The thoughts that linger after reading, even now, two years later, are the kind of existential questions that could quite easily give way to an anxiety attack. What I (happily) struggle with most in McEwen’s Atonement is the idea of a fiction within a fiction. For the entire second half of the book, after that fateful first day, events are imagined or at least heavily edited from their reality, by Briony. It is not Robbie telling his story of the war, but Briony. Even throughout Part One the real events that happened in the first cosmos (McEwen’s) are filtered through Briony’s own writing. Her mother’s document of the migraine, Cecilia’s coming to terms with her attraction to Robbie are not in fact their own thoughts, but the educated projections of Briony, the ‘true’ writer of Atonement.
With McEwen’s hand being the only intruder from our world into Briony’s world, I imagine it was quite easy to manage how much he needed to insert himself – how much of Atonement really is a ‘McEwen novel’, amongst its whole as a ‘Briony Tallis novel’. And this is where an important point of difference is raised between the creation of the novel and the film. How many ‘real world’ people actually got their fingerprints all over the multiple, delicately crafted micro-cosmoses of Briony Tallis? It’s certainly forgivable — a small price to pay to see this amazing story brought into life on the screen, but it definitely lost a mystical ambience the book possessed, both as a story (or a set of stories), and as a marvel of modern literature from a technical viewpoint.

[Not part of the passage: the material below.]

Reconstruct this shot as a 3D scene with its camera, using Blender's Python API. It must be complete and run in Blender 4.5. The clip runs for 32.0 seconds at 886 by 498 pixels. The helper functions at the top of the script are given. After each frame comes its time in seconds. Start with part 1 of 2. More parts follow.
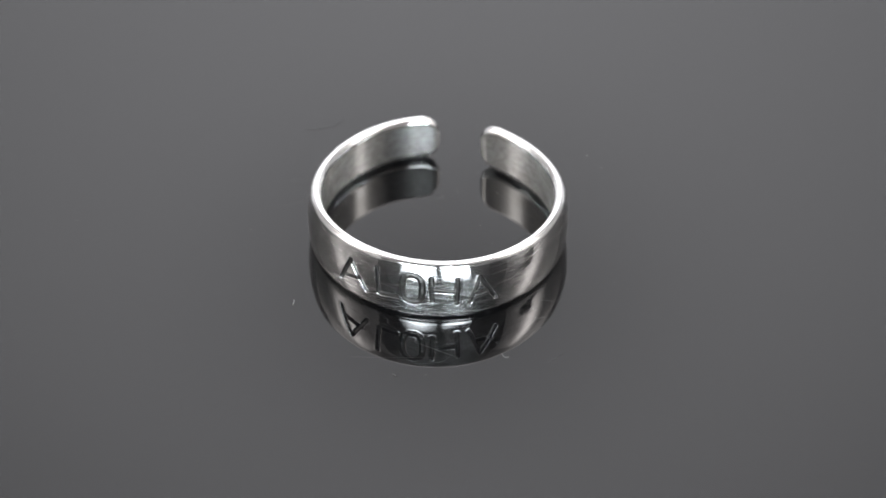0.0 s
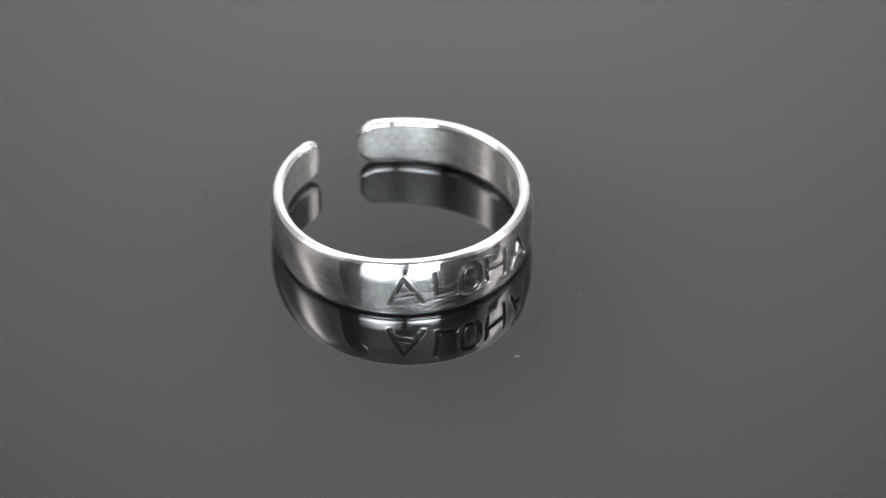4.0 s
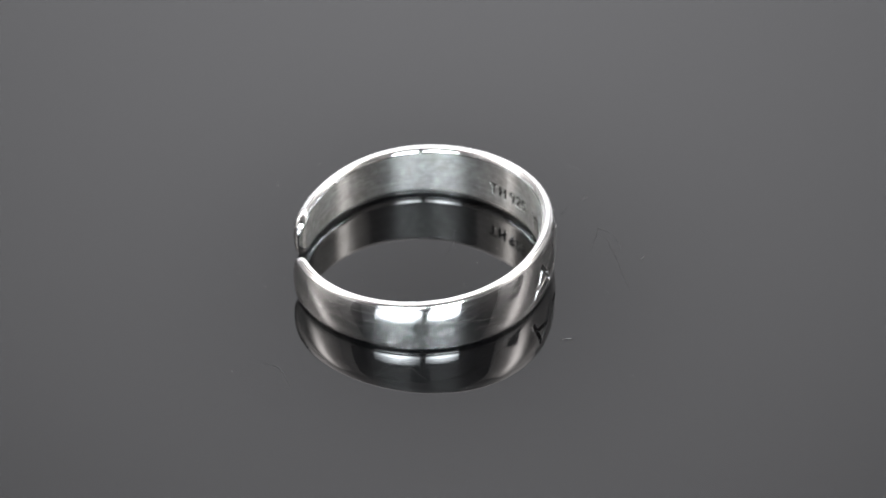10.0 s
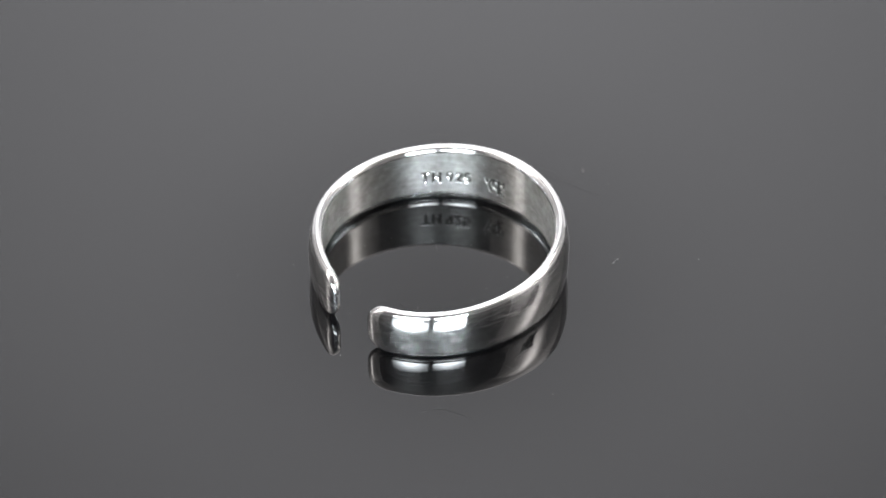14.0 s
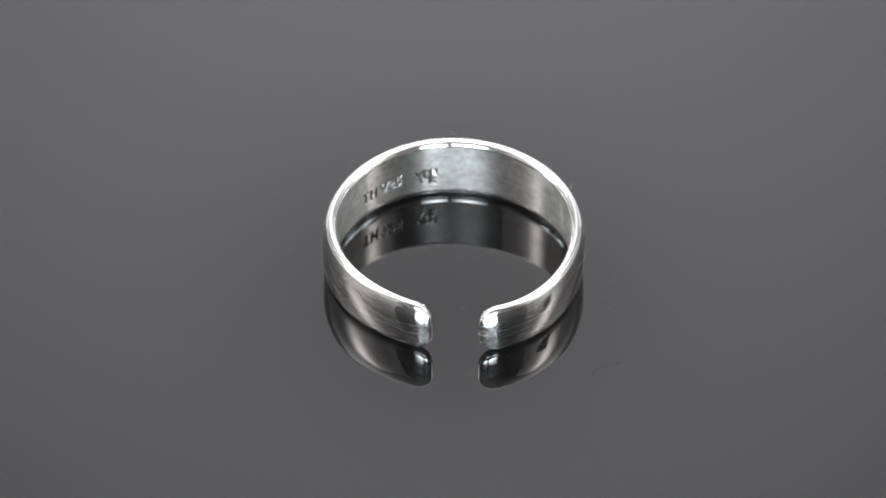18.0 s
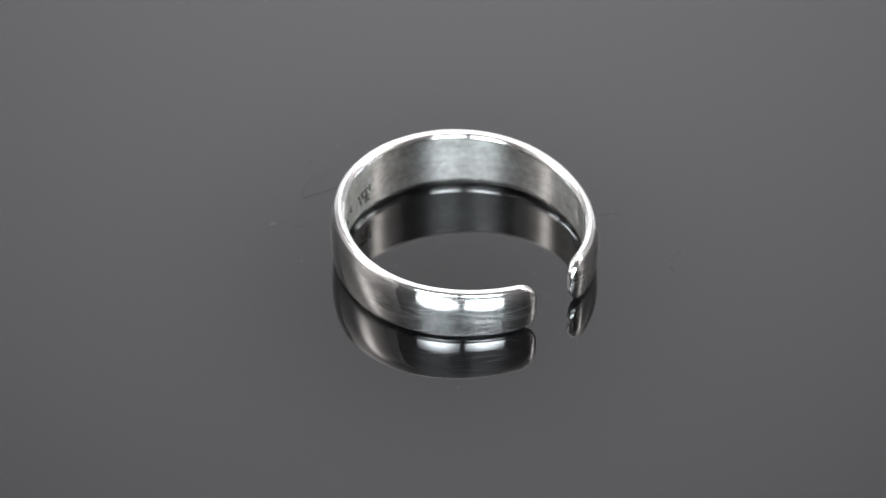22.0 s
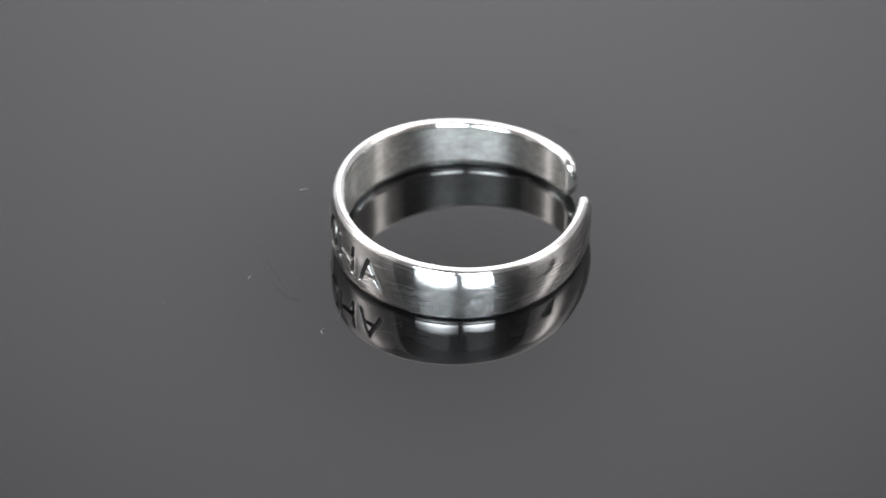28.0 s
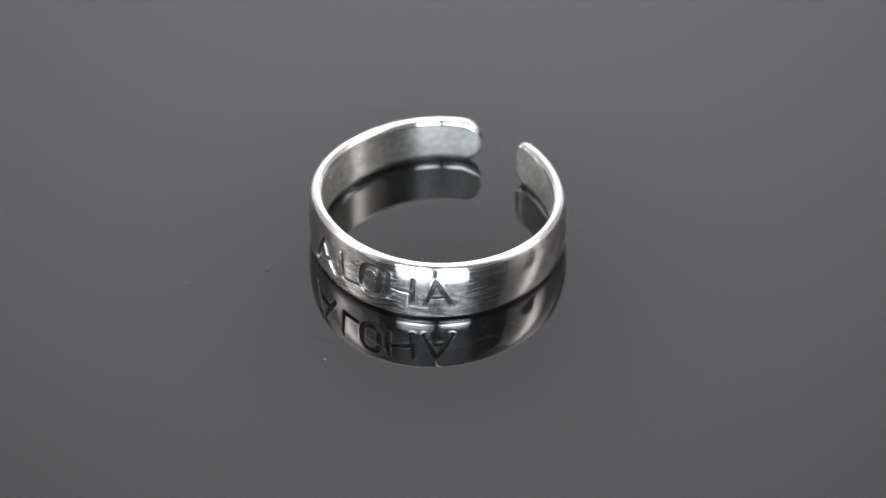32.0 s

In a 2007 interview with The New York Times, Atonement screenwriter Christopher Hampton said, “I like the challenge, and the better the book, the more intent I am. If I love a book, I feel it’s my responsibility to make it survive in an equally lovable form.” Hampton maintained a loyalty to McEwen’s novel in his adaptation, and the way in which director Joe Wright brought it to life sort of blindsides the audience. The wavering sense of reality and the subtle destruction of worlds ride in unseen beneath quintessential British charm and that green satin dress.
But I found it hard to be as absorbed as I was by the book with the immediately recognisable faces of James McAvoy and Kiera Knightley up on the screen (the guy from Wanted! The lady from Love Actually!). Their celebrity was actually a distraction in what is otherwise an intoxicating tale. I’ve recently begun a love affair with James McAvoy. In two of his recent films,Trance and Filth, he is a sexual force, for better or worse (more often for worse). In Atonement, I remember him as too boyish and indirect, but looking back on it, maybe he was perfect. And I am repulsed by Kiera Knightley to the point of attraction. It’s a really counter-intuitive feeling that is out of character for me, but I can’t help it. I am drawn to this person, who, at least on paper, I should otherwise find grotesque. I feel vindicated in this by the way she embodies it in Cecilia, and the push and pull between her and Robbie. It’s as frustrating and repressed as it should be, and when that levee breaks, the desperation and earnestness of their passion is completely believable. This is the element of the film that has translated best from the novel, and probably the reason Atonement in general is automatically associated with these two young, beautiful faces.
People love symbols – something easy to grasp and identify with. In this way, Wright did well in his adaptation. Atonement is so intimate in its writing — it has to be, we spend the entire book inside someone else’s head. Passing this story from the novelist to the screenwriter, then to the director, with no hope of it getting made without cast and crew, intimacy would no doubt get left behind at some point. Add to this the monolith of celebrity, the need to sell tickets at the box office, and the shortcomings of the film almost seem forgivable. But the whole point of the novel is Briony’s regret. She rewrote history because she owed it to her dead sister and her lover. The pain with which she lives becomes obvious in the last few pages. In the film, we get to the end and — maybe this is only because I did read the novel first — it seems like nothing more than, “It was all a dream.”
If McEwen is the lens by which I get to view the universe of Atonement, it’s important to note that the only character I get a clear view of is Briony. All other characters exist only through her lens. It’s odd to get to the end of a book, after feeling so attached to characters, and so relieved for their happy endings, and Briony’s own redemption, only to find the only events that actually happened were those in the first part. And even those were only dictated to us via one of those characters. Maybe this is another reason why I went into the film with a feeling of detachment. The only way they really could have achieved the same effect McEwen succeeded in would be if they had adopted a Peep Show style of cinematography, from Briony’s point of view. It’s neat though — the film’s existence conflicts with my memory of the novel, and the major theme of Atonement is how reality conflicts with memory. Can we re-imagine history and simply in that re-imagining change the course of events? Can we find redemption in simply acknowledging what we wished for those we left behind? In our disloyalty to facts, can we find a nobler goal?